§ **EXERCISE DESCRIPTION**
Retype only the lines running from the beginning of the entries below to the line with "5, 0.7), knots=True)", both included. Do not include pictures.

§ **Records contained in a dataset**
⟨

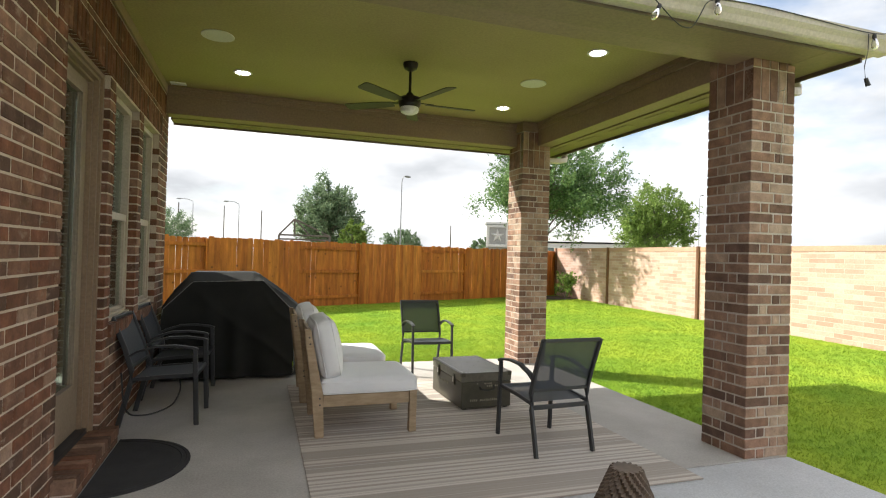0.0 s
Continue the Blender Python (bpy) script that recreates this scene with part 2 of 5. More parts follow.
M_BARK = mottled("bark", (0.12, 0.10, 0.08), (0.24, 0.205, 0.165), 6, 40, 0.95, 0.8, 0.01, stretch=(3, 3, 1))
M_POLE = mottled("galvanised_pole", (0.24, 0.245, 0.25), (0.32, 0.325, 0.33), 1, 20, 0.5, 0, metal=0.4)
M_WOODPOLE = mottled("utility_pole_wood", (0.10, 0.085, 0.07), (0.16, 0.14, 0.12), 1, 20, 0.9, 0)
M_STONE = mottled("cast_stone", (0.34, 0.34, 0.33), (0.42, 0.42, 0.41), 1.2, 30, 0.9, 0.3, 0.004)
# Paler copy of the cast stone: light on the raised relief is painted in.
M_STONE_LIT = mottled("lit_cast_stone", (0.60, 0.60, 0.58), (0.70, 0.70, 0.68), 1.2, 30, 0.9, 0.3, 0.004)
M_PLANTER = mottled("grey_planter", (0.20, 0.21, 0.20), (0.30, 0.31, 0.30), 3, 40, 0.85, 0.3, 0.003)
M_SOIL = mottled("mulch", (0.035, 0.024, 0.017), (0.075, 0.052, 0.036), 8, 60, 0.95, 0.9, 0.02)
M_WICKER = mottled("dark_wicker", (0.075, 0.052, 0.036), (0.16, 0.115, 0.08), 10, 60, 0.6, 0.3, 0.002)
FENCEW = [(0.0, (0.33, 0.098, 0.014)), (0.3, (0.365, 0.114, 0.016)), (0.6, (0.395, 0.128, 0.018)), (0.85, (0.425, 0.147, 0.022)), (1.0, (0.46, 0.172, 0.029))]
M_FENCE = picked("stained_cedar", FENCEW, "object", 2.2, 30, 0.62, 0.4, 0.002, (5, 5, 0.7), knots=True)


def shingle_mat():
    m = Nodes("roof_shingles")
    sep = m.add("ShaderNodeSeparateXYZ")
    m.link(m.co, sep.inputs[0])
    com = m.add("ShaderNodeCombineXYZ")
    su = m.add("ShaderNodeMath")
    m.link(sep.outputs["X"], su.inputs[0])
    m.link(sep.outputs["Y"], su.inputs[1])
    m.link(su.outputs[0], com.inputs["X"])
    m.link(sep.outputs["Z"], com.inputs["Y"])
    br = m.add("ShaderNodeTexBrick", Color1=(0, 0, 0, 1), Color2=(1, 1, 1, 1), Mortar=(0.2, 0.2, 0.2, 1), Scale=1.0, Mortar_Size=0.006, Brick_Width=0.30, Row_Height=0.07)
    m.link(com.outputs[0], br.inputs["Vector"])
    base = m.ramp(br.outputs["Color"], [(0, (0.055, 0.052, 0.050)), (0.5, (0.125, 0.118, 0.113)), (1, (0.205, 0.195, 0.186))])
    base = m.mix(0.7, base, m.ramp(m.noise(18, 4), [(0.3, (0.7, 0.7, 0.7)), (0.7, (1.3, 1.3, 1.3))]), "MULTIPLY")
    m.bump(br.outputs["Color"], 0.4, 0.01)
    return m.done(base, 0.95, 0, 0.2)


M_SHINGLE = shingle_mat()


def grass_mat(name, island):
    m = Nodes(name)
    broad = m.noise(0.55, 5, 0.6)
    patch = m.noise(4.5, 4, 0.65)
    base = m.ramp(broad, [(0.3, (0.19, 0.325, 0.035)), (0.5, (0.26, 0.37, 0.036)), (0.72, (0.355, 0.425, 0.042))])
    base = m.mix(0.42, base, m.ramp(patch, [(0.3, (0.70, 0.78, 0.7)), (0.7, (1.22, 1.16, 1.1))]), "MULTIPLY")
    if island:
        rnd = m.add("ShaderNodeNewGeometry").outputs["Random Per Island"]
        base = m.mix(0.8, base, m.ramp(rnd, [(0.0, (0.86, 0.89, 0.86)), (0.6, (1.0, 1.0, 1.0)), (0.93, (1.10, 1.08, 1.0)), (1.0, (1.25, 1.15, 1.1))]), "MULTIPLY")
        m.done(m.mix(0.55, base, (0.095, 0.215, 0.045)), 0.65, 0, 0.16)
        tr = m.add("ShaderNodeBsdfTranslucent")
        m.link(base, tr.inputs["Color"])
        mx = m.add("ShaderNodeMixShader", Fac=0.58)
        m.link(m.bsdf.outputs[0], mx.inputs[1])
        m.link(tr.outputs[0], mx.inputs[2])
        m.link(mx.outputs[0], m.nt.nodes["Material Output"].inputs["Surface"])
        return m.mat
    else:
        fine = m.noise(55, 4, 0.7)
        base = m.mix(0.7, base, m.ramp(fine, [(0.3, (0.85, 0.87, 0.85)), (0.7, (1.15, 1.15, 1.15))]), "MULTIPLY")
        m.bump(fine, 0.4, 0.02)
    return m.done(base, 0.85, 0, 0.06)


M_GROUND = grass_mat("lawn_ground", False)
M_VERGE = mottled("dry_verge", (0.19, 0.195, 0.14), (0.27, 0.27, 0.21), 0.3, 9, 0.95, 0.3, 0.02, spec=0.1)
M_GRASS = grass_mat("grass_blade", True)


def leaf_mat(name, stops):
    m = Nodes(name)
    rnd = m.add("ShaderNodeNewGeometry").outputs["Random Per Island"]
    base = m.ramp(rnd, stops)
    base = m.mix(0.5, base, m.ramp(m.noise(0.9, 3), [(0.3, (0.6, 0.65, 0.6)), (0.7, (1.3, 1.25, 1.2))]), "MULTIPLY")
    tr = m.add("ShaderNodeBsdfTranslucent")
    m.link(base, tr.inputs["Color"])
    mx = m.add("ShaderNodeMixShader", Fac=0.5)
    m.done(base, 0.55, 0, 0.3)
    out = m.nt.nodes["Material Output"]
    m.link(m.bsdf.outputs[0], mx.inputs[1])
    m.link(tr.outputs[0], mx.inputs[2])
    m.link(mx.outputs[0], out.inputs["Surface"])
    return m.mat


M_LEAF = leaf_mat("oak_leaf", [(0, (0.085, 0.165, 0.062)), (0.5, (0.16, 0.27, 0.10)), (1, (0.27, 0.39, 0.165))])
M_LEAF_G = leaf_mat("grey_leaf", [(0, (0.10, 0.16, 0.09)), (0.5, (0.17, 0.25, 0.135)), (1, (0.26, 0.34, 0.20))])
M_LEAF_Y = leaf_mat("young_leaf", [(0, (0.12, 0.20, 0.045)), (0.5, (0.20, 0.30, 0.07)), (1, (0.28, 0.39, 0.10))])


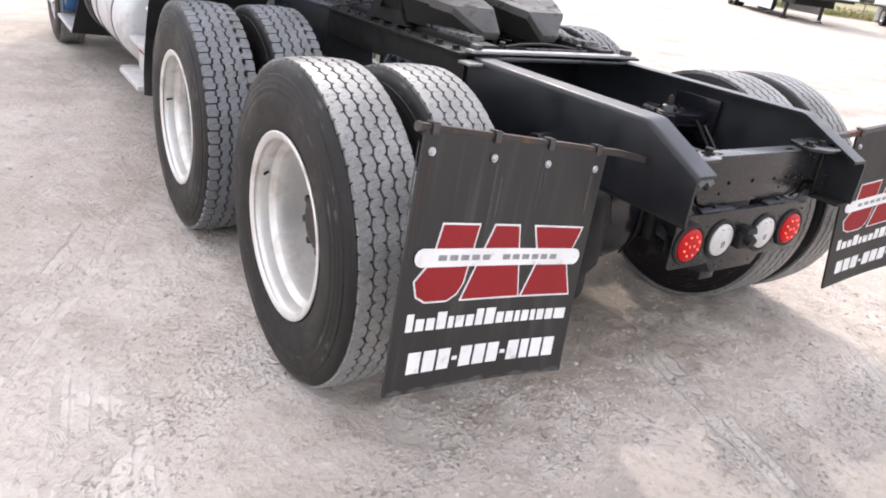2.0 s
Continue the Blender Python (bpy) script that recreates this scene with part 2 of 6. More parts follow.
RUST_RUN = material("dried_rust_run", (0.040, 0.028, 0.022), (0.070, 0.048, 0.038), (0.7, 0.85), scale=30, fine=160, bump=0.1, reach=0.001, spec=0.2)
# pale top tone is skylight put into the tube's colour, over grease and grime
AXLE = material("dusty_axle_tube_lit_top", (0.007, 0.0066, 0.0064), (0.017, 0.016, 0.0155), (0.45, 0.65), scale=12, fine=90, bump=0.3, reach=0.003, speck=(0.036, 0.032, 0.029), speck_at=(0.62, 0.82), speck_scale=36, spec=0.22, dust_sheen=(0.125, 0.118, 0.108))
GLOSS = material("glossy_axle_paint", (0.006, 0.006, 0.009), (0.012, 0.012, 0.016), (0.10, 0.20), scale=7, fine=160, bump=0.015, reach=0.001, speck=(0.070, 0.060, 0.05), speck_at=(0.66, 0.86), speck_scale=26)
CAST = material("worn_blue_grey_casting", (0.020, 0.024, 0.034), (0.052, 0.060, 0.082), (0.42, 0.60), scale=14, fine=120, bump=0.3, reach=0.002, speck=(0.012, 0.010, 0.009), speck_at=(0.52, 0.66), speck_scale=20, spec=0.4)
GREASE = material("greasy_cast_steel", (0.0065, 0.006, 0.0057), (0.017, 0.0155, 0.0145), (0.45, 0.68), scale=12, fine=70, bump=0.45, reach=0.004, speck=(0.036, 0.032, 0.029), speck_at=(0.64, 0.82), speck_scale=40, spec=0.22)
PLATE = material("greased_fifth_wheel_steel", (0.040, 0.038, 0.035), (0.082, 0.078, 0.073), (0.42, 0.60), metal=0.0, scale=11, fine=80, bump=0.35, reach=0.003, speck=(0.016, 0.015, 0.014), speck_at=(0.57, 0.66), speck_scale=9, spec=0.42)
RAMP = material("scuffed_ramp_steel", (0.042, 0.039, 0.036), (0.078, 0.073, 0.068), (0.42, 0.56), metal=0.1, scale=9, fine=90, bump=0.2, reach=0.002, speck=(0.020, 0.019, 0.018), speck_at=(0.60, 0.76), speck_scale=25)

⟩

§ **EXERCISE OUTPUT**
0.0 s
Continue the Blender Python (bpy) script that recreates this scene with part 2 of 5. More parts follow.
M_BARK = mottled("bark", (0.12, 0.10, 0.08), (0.24, 0.205, 0.165), 6, 40, 0.95, 0.8, 0.01, stretch=(3, 3, 1))
M_POLE = mottled("galvanised_pole", (0.24, 0.245, 0.25), (0.32, 0.325, 0.33), 1, 20, 0.5, 0, metal=0.4)
M_WOODPOLE = mottled("utility_pole_wood", (0.10, 0.085, 0.07), (0.16, 0.14, 0.12), 1, 20, 0.9, 0)
M_STONE = mottled("cast_stone", (0.34, 0.34, 0.33), (0.42, 0.42, 0.41), 1.2, 30, 0.9, 0.3, 0.004)
# Paler copy of the cast stone: light on the raised relief is painted in.
M_STONE_LIT = mottled("lit_cast_stone", (0.60, 0.60, 0.58), (0.70, 0.70, 0.68), 1.2, 30, 0.9, 0.3, 0.004)
M_PLANTER = mottled("grey_planter", (0.20, 0.21, 0.20), (0.30, 0.31, 0.30), 3, 40, 0.85, 0.3, 0.003)
M_SOIL = mottled("mulch", (0.035, 0.024, 0.017), (0.075, 0.052, 0.036), 8, 60, 0.95, 0.9, 0.02)
M_WICKER = mottled("dark_wicker", (0.075, 0.052, 0.036), (0.16, 0.115, 0.08), 10, 60, 0.6, 0.3, 0.002)
FENCEW = [(0.0, (0.33, 0.098, 0.014)), (0.3, (0.365, 0.114, 0.016)), (0.6, (0.395, 0.128, 0.018)), (0.85, (0.425, 0.147, 0.022)), (1.0, (0.46, 0.172, 0.029))]
M_FENCE = picked("stained_cedar", FENCEW, "object", 2.2, 30, 0.62, 0.4, 0.002, (5, 5, 0.7), knots=True)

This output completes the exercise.